= CPU modes =

Operating modes for central processing unit

CPU modes (also called processor modes, CPU states, CPU privilege levels and other names) are operating modes for the central processing unit of most computer architectures that place restrictions on the type and scope of operations that can be performed by instructions being executed by the CPU. For example, this design allows an operating system to run with more privileges than application software by running the operating systems and applications in different modes.

Ideally, only highly trusted kernel code is allowed to execute in the unrestricted mode; everything else (including non-supervisory portions of the operating system) runs in a restricted mode and must use a system call (via interrupt) to request the kernel perform on its behalf any operation that could damage or compromise the system, making it impossible for untrusted programs to alter or damage other programs (or the computing system itself). Device drivers are designed to be part of the kernel due to the need for frequent I/O access.

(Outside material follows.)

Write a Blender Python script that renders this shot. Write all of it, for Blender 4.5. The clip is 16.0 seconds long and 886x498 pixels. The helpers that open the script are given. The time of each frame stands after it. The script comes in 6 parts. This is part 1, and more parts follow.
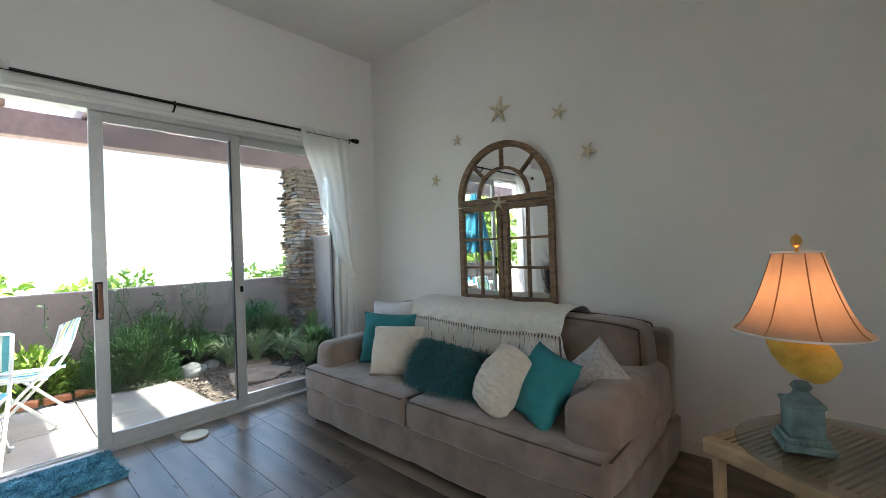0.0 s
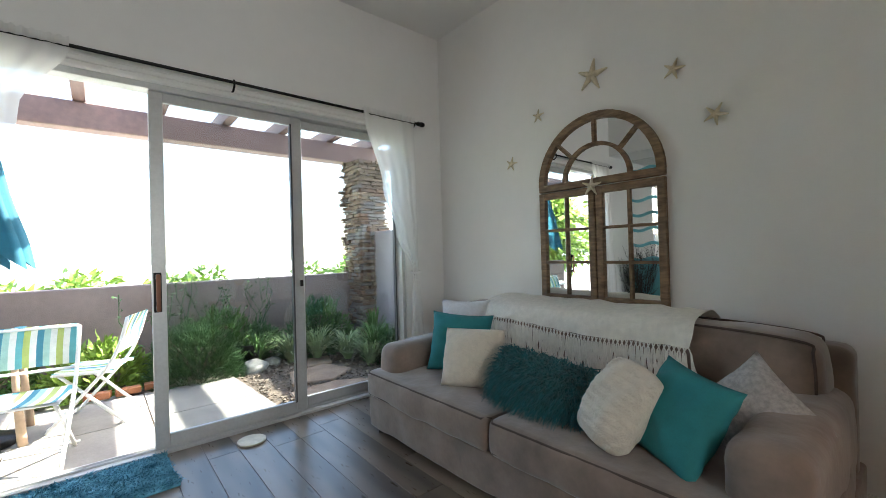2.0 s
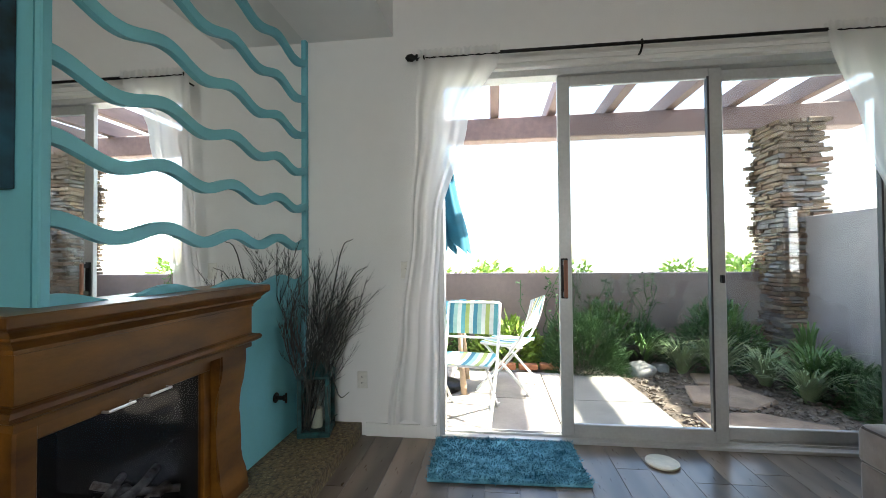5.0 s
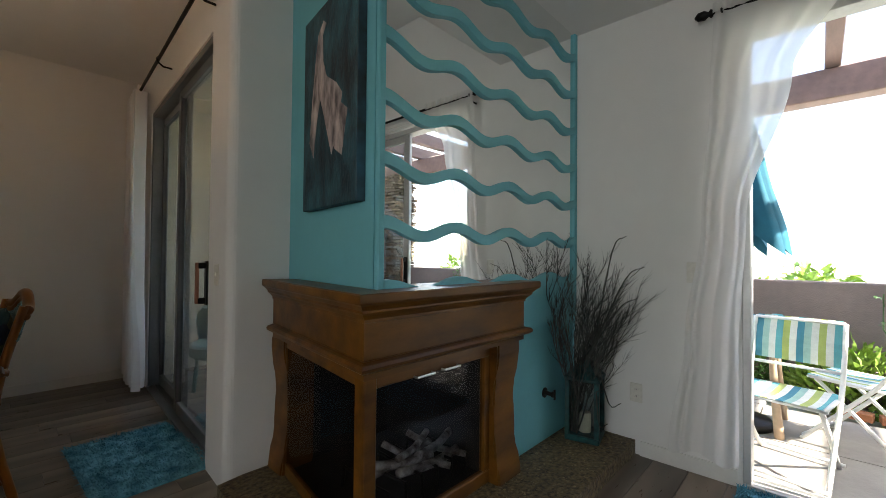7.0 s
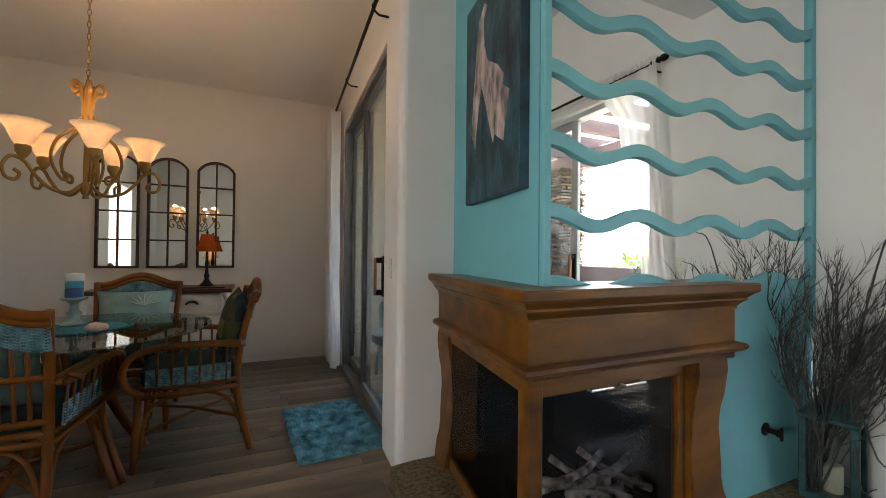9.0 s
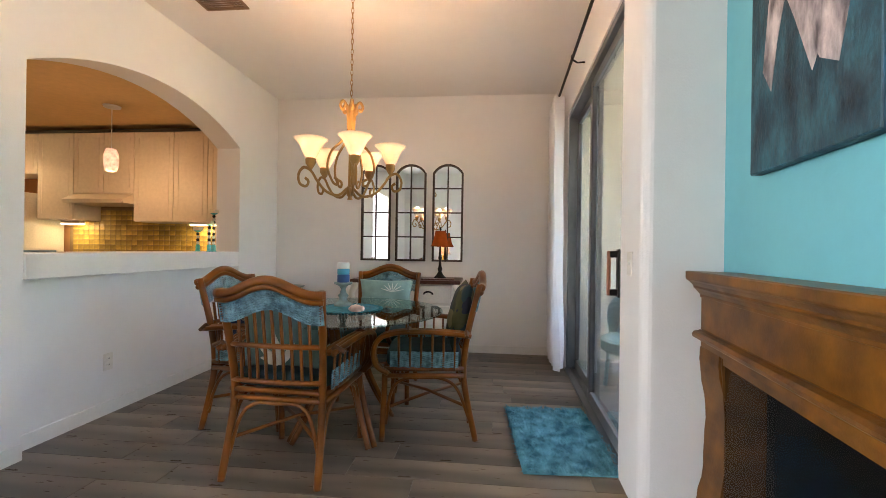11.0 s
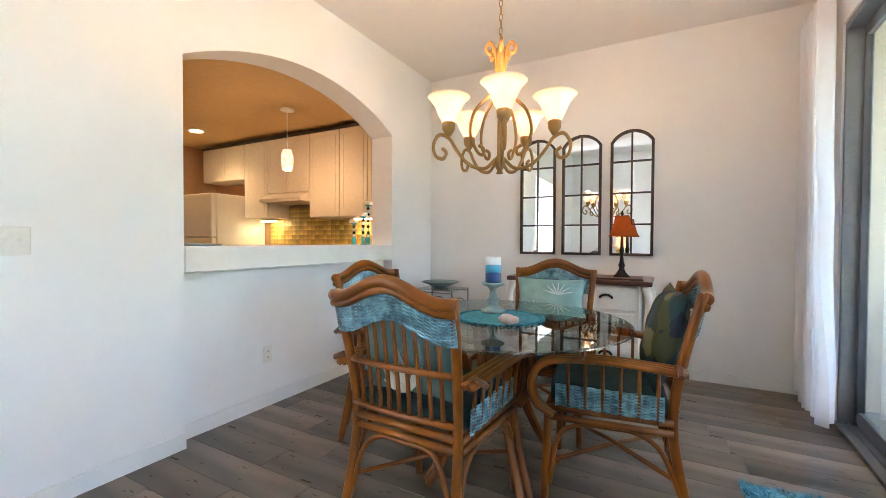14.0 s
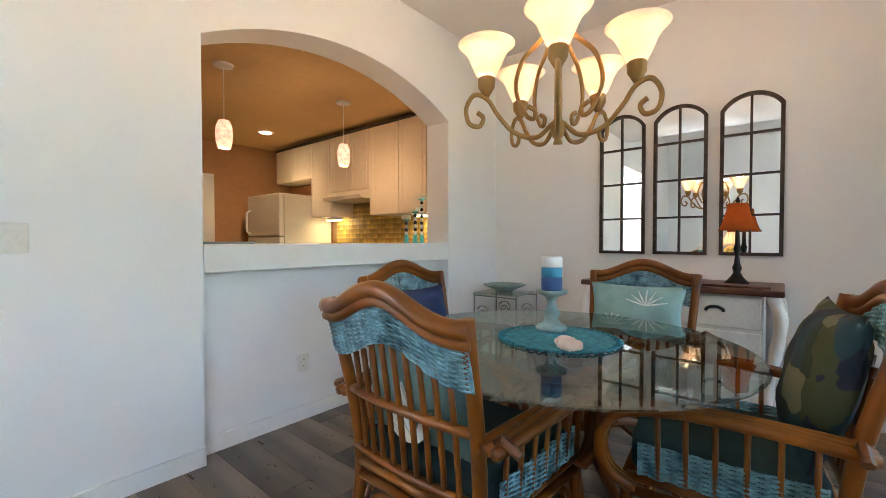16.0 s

Multiple modes can be implemented, e.g. allowing a hypervisor to run multiple operating system supervisors beneath it, which is the basic design of many virtual machine systems available today.

==Mode types==

The unrestricted mode is often called kernel mode, but many other designations exist (master mode, supervisor mode, privileged mode, etc.). Restricted modes are usually referred to as user modes, but are also known by many other names (slave mode, problem state, etc.).

- Hypervisor
 Hypervisor mode is used to support virtualization, allowing the simultaneous operation of multiple operating systems.

- Kernel and user
 In kernel mode, the CPU may perform any operation allowed by its architecture; any instruction may be executed, any I/O operation initiated, any area of memory accessed, and so on. In the other CPU modes, certain restrictions on CPU operations are enforced by the hardware. Typically, certain instructions are not permitted (especially those—including I/O operations—that could alter the global state of the machine), some memory areas cannot be accessed, etc. User-mode capabilities of the CPU are typically a subset of those available in kernel mode, but in some cases, such as hardware emulation of non-native architectures, they may be significantly different from those available in standard kernel mode.

Some CPU architectures support more modes than those, often with a hierarchy of privileges. These architectures are often said to have ring-based security, wherein the hierarchy of privileges resembles a set of concentric rings, with the kernel mode in the center. Multics hardware was the first significant implementation of ring security, but many other hardware platforms have been designed along similar lines, including the Intel 80286 protected mode, and the IA-64 as well, though it is referred to by a different name in these cases.

Mode protection may extend to resources beyond the CPU hardware itself. Hardware registers track the current operating mode of the CPU, but additional virtual-memory registers, page-table entries, and other data may track mode identifiers for other resources. For example, a CPU may be operating in Ring 0 as indicated by a status word in the CPU itself, but every access to memory may additionally be validated against a separate ring number for the virtual-memory segment targeted by the access, and/or against a ring number for the physical page (if any) being targeted. This has been demonstrated with the PSP handheld system.

Hardware that meets the Popek and Goldberg virtualization requirements makes writing software to efficiently support a virtual machine much simpler. Such a system can run software that "believes" it is running in supervisor mode, but is actually running in user mode.

== Architectures ==

Several computer systems introduced in the 1960s, such as the IBM System/360, DEC PDP-6/PDP-10, the GE-600/Honeywell 6000 series, and the Burroughs B5000 series and B6500 series, support two CPU modes; a mode that grants full privileges to code running in that mode, and a mode that prevents direct access to input/output devices and some other hardware facilities to code running in that mode. The first mode is referred to by names such as supervisor state (System/360), executive mode (PDP-6/PDP-10), master mode (GE-600 series), control mode (B5000 series), and control state (B6500 series). The second mode is referred to by names such as problem state (System/360), user mode (PDP-6/PDP-10), slave mode (GE-600 series), and normal state (B6500 series); there are multiple non-control modes in the B5000 series.

=== RISC-V ===
RISC-V has three main CPU modes: User Mode (U), Supervisor Mode (S), and Machine Mode (M). Virtualization is supported via an orthogonal CSR setting instead of a fourth mode.